## TASK TO CARRY OUT
Give back exactly the lines that run from the line containing "finishes the script." through the end of the listing below. Leave out every other line.

+++ DATA FOR THE TASK +++

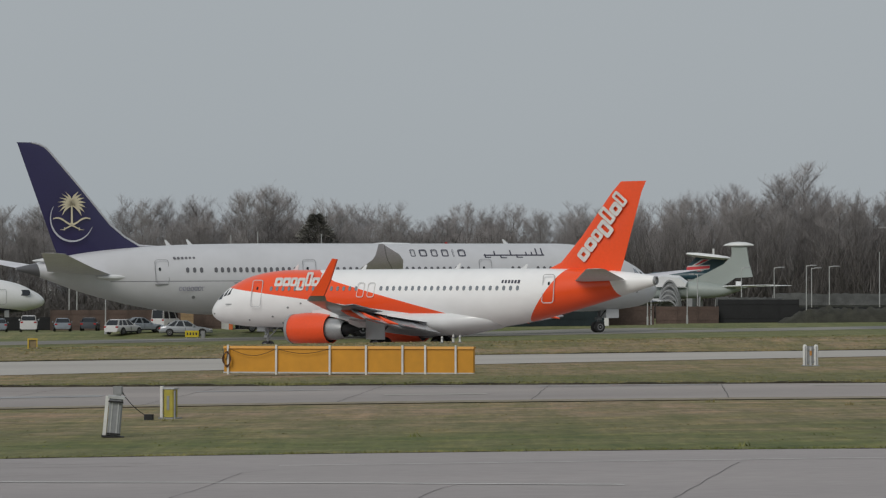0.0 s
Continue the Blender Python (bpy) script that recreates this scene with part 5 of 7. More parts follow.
def make_markings():
    pale_streak = mat("faint pale streak", (0.42, 0.4, 0.385), 0.75)
    joints = ([(-12.5, 57.0), (-13.5, 47.5)], [(-3.2, 56.2), (-3.79, 55.36), (-4.09, 51.65), (-4.6, 47.5), (-5.0, 44.0)], [(0.43, 51.3), (0.0, 50.1), (-0.42, 47.4), (-0.9, 44.0)], [(5.7, 56.48), (5.44, 55.38), (4.2, 49.2), (3.1, 44.0)], [(10.29, 56.03), (9.3, 52.0), (8.1, 46.8), (7.2, 43.0)],
              [(15.5, 57.5), (15.05, 56.0), (13.4, 50.3), (12.1, 45.4), (11.0, 41.5)], [(19.15, 53.85), (17.2, 47.4), (15.6, 42.4), (14.5, 39.0)], [(23.4, 51.7), (21.3, 45.8), (19.2, 40.0), (17.6, 35.6)], [(27.76, 50.1), (25.4, 44.2), (23.04, 38.4), (21.4, 34.4)], [(32.2, 48.2), (29.6, 42.0), (26.6, 35.0)])
    for i, pts in enumerate(joints):
        flat_line("joint", pts, 0.028 if i in (5, 6) else 0.014, SEAM, "dark tar filled slab joint", 0.028, 0.02, i, "joint")
    flat_line("joint", [(10.75, 46.64), (12.4, 46.2)], 0.06, SEAM, "dark long joint", 0.026, 0.015, 31, "joint")
    flat_line("joint", [(12.6, 47.2), (14.1, 46.9), (18.8, 44.85), (20.93, 43.9), (26.85, 41.1), (34, 37.4)], 0.03, mat("weathered joint", (0.17, 0.16, 0.155), 0.8), "dark long joint", 0.026, 0.01, 33, "joint")
    flat_line("joint", [(-24, 58.0), (-10.9, 58.2), (-5.2, 58.1)], 0.05, mat("faint dark seam", (0.24, 0.225, 0.215), 0.8), "faint dark seam", 0.026, 0.02, 34, "joint")
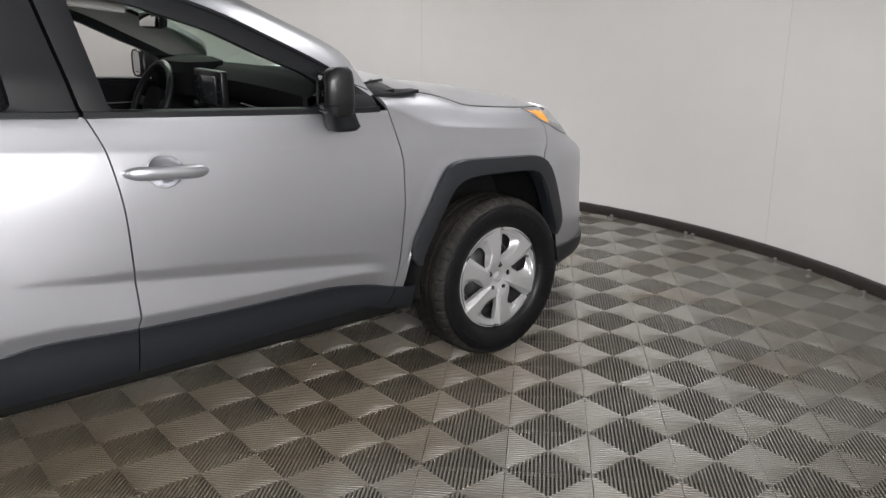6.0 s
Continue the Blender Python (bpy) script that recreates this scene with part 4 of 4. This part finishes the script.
seat(1.0, -0.37)
seat(0.92, 0.37, 0.085)
bench = part("rear_seat", loft([(0.40, 0, 0.50, 0.26, 0.60), (0.40, 0, 0.56, 0.28, 0.63), (0.40, 0, 0.68, 0.27, 0.63), (0.40, 0, 0.71, 0.20, 0.55)]), CLOTH, car, "black cloth rear bench seat")
part("backrest", loft([(0.22, 0, 0.60, 0.09, 0.60), (0.16, 0, 0.80, 0.10, 0.63), (0.08, 0, 1.05, 0.09, 0.62), (0.05, 0, 1.16, 0.075, 0.58), (0.045, 0, 1.19, 0.04, 0.52)]), CLOTH, bench)
for y in (-0.38, 0.0, 0.38):
    part("headrest", loft([(0.035, y, 1.195, 0.05, 0.10), (0.035, y, 1.215, 0.07, 0.130), (0.040, y, 1.32, 0.065, 0.125), (0.045, y, 1.375, 0.045, 0.10), (0.045, y, 1.39, 0.02, 0.06)]), CLOTH, bench)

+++

## WRITTEN SOLUTION
Continue the Blender Python (bpy) script that recreates this scene with part 4 of 4. This part finishes the script.
seat(1.0, -0.37)
seat(0.92, 0.37, 0.085)
bench = part("rear_seat", loft([(0.40, 0, 0.50, 0.26, 0.60), (0.40, 0, 0.56, 0.28, 0.63), (0.40, 0, 0.68, 0.27, 0.63), (0.40, 0, 0.71, 0.20, 0.55)]), CLOTH, car, "black cloth rear bench seat")
part("backrest", loft([(0.22, 0, 0.60, 0.09, 0.60), (0.16, 0, 0.80, 0.10, 0.63), (0.08, 0, 1.05, 0.09, 0.62), (0.05, 0, 1.16, 0.075, 0.58), (0.045, 0, 1.19, 0.04, 0.52)]), CLOTH, bench)
for y in (-0.38, 0.0, 0.38):
    part("headrest", loft([(0.035, y, 1.195, 0.05, 0.10), (0.035, y, 1.215, 0.07, 0.130), (0.040, y, 1.32, 0.065, 0.125), (0.045, y, 1.375, 0.045, 0.10), (0.045, y, 1.39, 0.02, 0.06)]), CLOTH, bench)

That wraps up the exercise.